Last summer (2013), in the stunning setting of The Bregenz Opera festival in Austria, Andre Tchaikowsky became current again. Some thirty years after his death, his opera composition of The Merchant Of Venice was performed for the very first time.

Our documentary team followed David Pountney, Keith Warner, Ashley Martin-Davis and the cast and crew of the opera as they bought Tchaikowsky’s Merchant Of Venice to the stage for the very first time.

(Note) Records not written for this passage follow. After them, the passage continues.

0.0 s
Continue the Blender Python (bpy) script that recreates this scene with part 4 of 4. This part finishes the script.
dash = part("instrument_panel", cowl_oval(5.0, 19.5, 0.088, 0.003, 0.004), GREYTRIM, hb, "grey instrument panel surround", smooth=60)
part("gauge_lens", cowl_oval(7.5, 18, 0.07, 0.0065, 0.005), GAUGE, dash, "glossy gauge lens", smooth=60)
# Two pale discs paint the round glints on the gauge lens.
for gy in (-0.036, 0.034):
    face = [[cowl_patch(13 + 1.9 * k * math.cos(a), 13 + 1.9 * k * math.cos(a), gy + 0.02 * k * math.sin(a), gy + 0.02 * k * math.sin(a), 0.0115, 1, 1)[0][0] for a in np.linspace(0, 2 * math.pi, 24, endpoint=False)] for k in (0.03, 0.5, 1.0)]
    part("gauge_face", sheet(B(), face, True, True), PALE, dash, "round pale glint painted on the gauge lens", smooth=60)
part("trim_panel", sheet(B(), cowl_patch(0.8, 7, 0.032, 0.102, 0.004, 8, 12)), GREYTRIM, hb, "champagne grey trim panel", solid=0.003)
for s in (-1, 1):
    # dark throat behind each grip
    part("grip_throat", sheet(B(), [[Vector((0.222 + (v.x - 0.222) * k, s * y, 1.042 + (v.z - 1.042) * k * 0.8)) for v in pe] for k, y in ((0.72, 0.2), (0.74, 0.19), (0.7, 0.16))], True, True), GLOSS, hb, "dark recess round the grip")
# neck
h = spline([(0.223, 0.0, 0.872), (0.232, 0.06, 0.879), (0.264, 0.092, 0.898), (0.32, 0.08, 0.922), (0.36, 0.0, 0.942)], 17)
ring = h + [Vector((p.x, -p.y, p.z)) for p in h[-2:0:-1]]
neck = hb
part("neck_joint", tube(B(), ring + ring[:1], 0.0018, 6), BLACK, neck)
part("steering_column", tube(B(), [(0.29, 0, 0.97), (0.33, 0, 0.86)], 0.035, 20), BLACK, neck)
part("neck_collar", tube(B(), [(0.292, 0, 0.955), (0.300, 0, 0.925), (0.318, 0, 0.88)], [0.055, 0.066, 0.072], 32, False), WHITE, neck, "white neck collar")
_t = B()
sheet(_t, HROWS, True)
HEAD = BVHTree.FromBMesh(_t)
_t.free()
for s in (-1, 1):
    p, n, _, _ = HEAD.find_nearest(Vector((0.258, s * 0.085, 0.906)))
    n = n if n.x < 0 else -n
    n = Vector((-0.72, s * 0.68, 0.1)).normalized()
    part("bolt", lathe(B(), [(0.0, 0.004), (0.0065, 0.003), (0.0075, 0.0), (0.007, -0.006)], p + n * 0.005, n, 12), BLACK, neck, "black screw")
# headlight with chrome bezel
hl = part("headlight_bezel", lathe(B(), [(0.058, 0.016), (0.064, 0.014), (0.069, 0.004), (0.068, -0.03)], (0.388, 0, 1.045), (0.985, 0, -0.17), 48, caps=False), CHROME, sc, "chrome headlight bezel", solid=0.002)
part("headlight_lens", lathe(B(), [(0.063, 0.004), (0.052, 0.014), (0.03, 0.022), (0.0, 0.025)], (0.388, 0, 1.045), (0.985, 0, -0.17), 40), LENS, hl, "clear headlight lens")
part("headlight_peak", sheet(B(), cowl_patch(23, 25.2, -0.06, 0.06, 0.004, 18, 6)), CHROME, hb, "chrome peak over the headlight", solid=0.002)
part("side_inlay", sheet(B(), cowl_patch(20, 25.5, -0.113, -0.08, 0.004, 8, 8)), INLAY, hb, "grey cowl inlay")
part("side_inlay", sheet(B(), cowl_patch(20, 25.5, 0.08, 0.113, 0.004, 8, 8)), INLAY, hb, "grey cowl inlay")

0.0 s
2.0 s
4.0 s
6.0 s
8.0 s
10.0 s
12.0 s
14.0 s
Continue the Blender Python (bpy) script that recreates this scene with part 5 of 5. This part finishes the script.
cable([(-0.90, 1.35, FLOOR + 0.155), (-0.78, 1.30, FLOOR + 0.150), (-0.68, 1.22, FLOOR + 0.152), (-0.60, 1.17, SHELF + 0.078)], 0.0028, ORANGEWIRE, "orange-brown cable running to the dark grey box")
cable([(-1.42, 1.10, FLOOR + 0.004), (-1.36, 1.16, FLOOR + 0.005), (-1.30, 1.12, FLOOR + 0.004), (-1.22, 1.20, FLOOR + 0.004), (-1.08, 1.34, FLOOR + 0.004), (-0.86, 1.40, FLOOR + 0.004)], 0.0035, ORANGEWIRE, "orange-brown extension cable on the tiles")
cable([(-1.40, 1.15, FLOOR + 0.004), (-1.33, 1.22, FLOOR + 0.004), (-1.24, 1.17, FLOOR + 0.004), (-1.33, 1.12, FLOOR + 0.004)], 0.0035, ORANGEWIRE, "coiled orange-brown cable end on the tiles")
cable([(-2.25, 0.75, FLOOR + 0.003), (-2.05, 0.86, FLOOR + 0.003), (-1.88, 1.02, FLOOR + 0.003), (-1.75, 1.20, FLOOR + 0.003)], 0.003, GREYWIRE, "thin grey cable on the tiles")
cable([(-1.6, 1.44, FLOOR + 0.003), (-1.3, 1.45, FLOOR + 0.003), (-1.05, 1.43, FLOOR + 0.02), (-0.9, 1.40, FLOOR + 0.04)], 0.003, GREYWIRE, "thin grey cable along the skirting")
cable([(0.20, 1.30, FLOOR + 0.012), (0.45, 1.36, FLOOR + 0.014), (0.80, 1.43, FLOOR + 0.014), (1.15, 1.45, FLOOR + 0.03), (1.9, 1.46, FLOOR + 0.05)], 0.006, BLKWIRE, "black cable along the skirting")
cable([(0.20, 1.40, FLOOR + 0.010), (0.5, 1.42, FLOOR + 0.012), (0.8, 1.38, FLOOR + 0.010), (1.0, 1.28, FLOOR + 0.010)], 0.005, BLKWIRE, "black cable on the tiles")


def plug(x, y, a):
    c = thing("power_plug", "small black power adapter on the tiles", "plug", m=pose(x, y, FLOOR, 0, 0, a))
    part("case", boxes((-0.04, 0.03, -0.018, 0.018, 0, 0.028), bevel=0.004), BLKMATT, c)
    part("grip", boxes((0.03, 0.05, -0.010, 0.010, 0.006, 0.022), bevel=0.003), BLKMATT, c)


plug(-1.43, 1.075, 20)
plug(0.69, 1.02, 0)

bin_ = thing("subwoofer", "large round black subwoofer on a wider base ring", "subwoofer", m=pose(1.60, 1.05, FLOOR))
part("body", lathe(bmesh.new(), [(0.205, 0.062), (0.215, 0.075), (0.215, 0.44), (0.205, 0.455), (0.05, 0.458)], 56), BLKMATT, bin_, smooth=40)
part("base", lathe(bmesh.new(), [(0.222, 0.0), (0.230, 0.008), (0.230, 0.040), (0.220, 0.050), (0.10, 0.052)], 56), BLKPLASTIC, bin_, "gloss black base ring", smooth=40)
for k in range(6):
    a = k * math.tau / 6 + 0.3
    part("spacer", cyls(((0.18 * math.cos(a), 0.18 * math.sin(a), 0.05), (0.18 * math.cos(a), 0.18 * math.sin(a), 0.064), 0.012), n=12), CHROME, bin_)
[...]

Taking on an opera that had never been performed before was a brave and challenging experience for all involved, but it was a risk worth taking.  The opera was critically acclaimed, and many of the people we interviewed for our documentary, Rebel of the Keys, were amazed by how accomplished it was given that it was Tchaikowsky’s first opera – it begs the question of what could have been if he had not died so young.

This October The Merchant Of Venice will be staged again, this time at the opera house in Warsaw, in Andre Tchaikowsky’s own country of birth.  If you are able to be in Warsaw around that time, it is something special and something new that is worth experiencing.

The last day of shooting

Shooting of Rebel of the Keys was completed with this final day of pick ups on Sunday.  The shoot took place at the beautiful house of Lady Camilla Panufnik, the very place where Andre Tchaikowsky spent hours talking with his friend Andrzej Panufnik.  Andrew read from Andre’s diaries and Nico de Villiers played Andre’s music on Panufnik’s grand piano.  A truly enchanting day and a fitting place to end the filming of the documentary.

A big thank you to Camilla for letting us film at her home (for the third time!), and to Eve for bringing over Andre’s diaries and sharing them with us.

The Play Through

One of our first days of shooting took place at The Welsh National Opera where we heard a play through of Andre’s opera, The Merchant of Venice, for the very first time.  This was the first indication we had as to what the opera might sound like, and marked for us the beginning of a two year journey in the filming of the documentary.